▶ Stored data
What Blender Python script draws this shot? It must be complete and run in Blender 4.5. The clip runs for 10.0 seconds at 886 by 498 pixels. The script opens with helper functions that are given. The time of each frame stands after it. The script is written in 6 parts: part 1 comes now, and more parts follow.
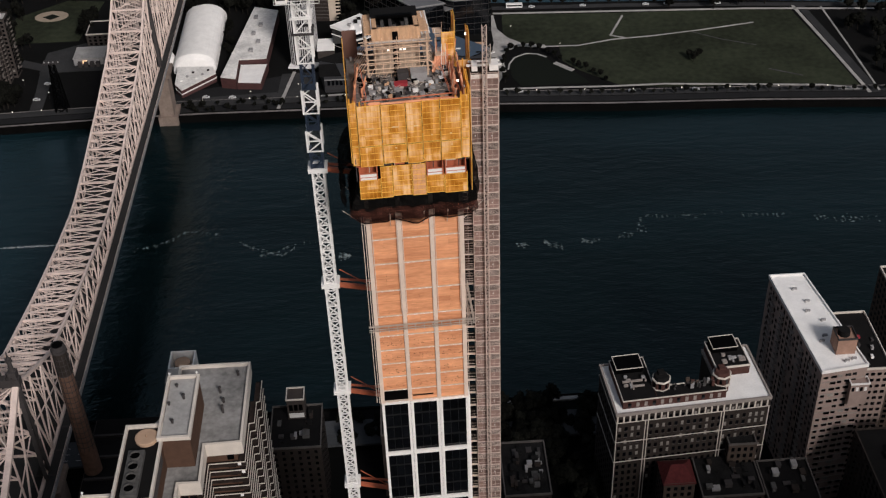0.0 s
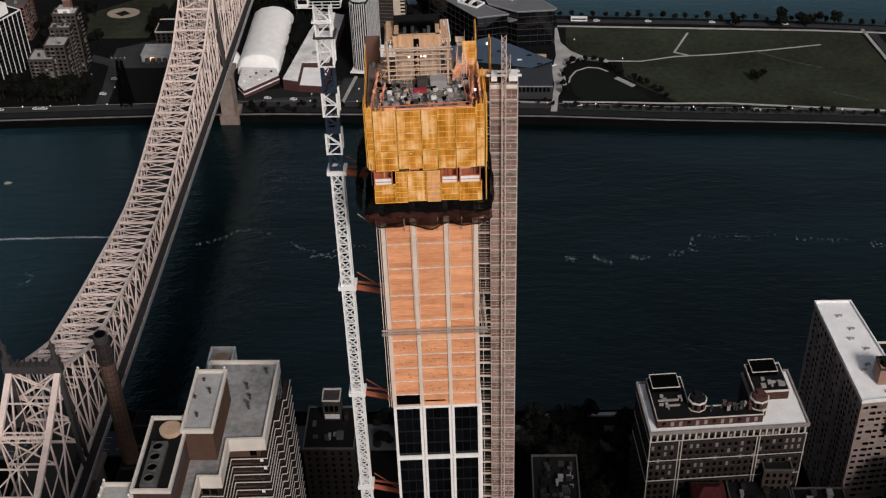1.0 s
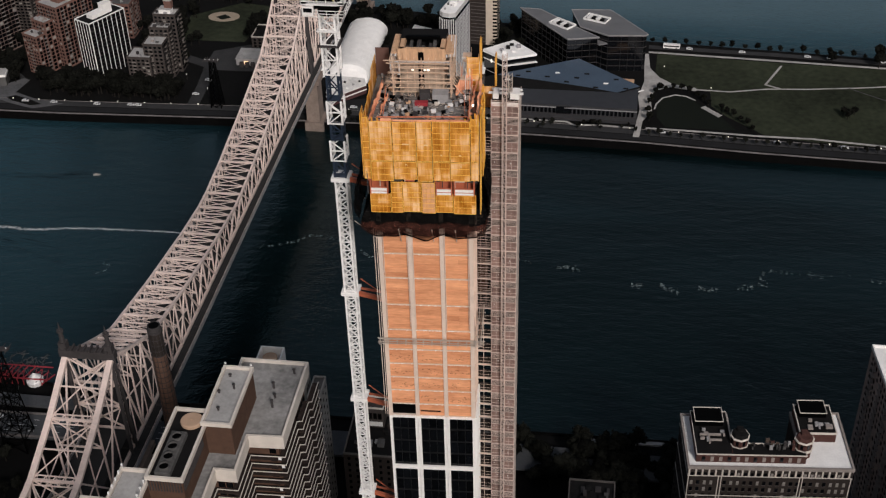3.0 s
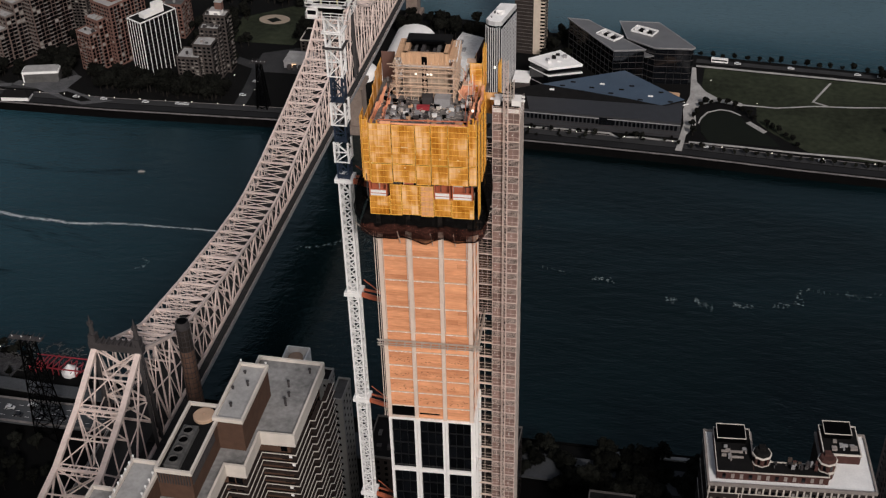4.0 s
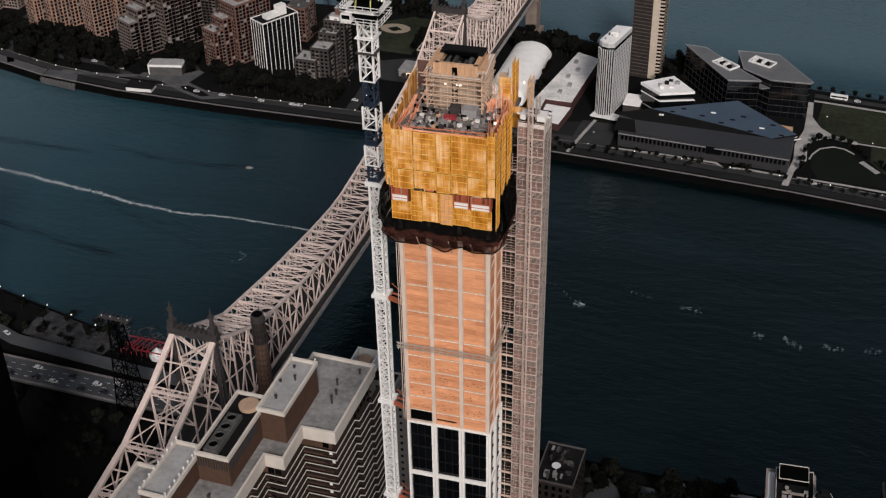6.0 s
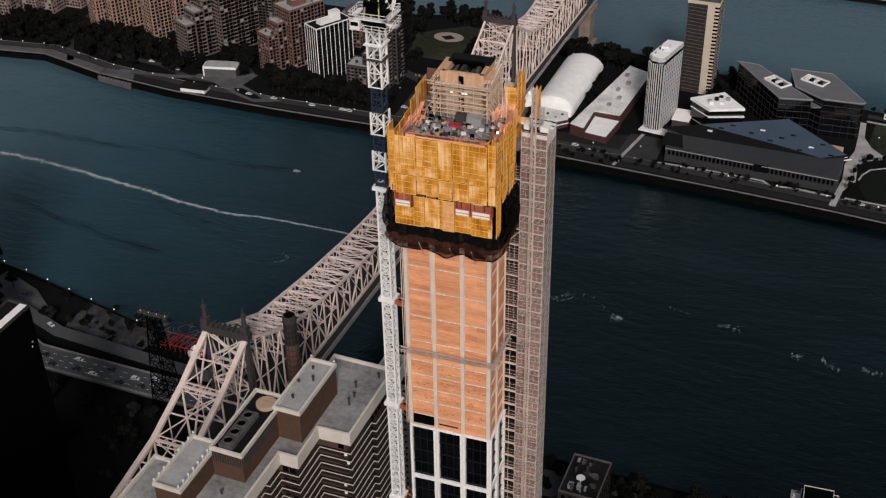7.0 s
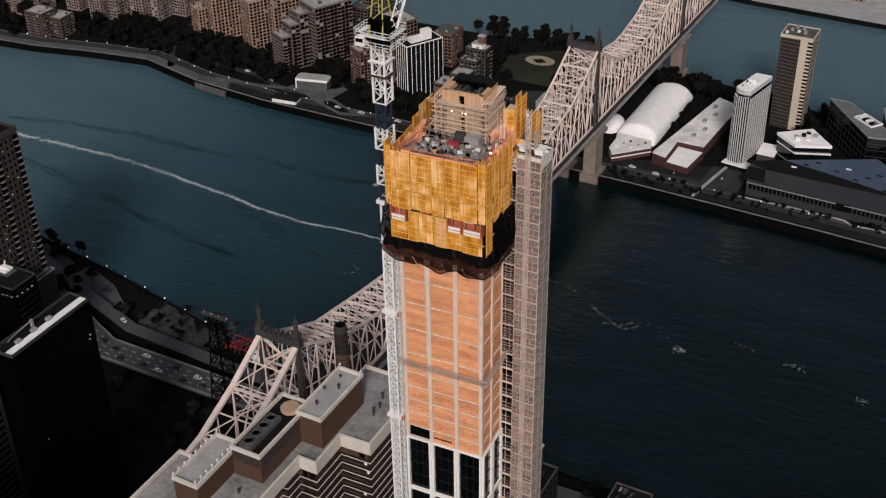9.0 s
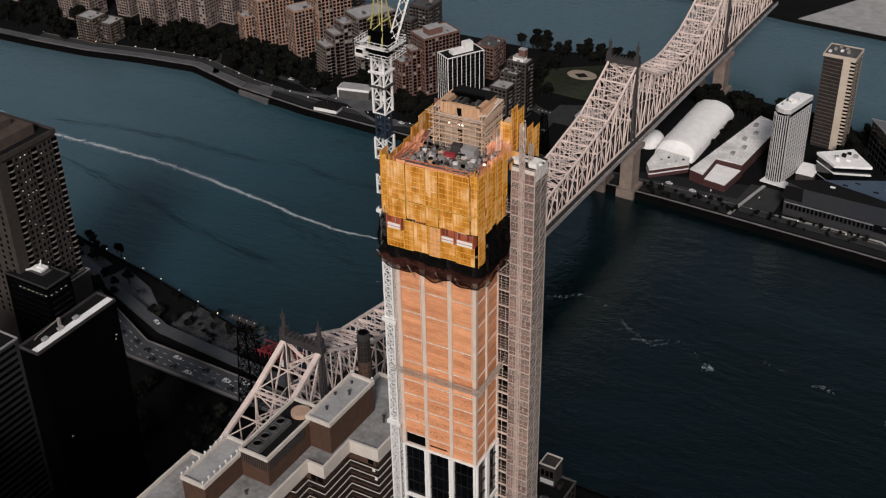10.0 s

▶ What the exercise asks
The listing above must be printed again exactly, minus its pictures.

▶ Solution to this problem
What Blender Python script draws this shot? It must be complete and run in Blender 4.5. The clip runs for 10.0 seconds at 886 by 498 pixels. The script opens with helper functions that are given. The time of each frame stands after it. The script is written in 6 parts: part 1 comes now, and more parts follow.
0.0 s
1.0 s
3.0 s
4.0 s
6.0 s
7.0 s
9.0 s
10.0 s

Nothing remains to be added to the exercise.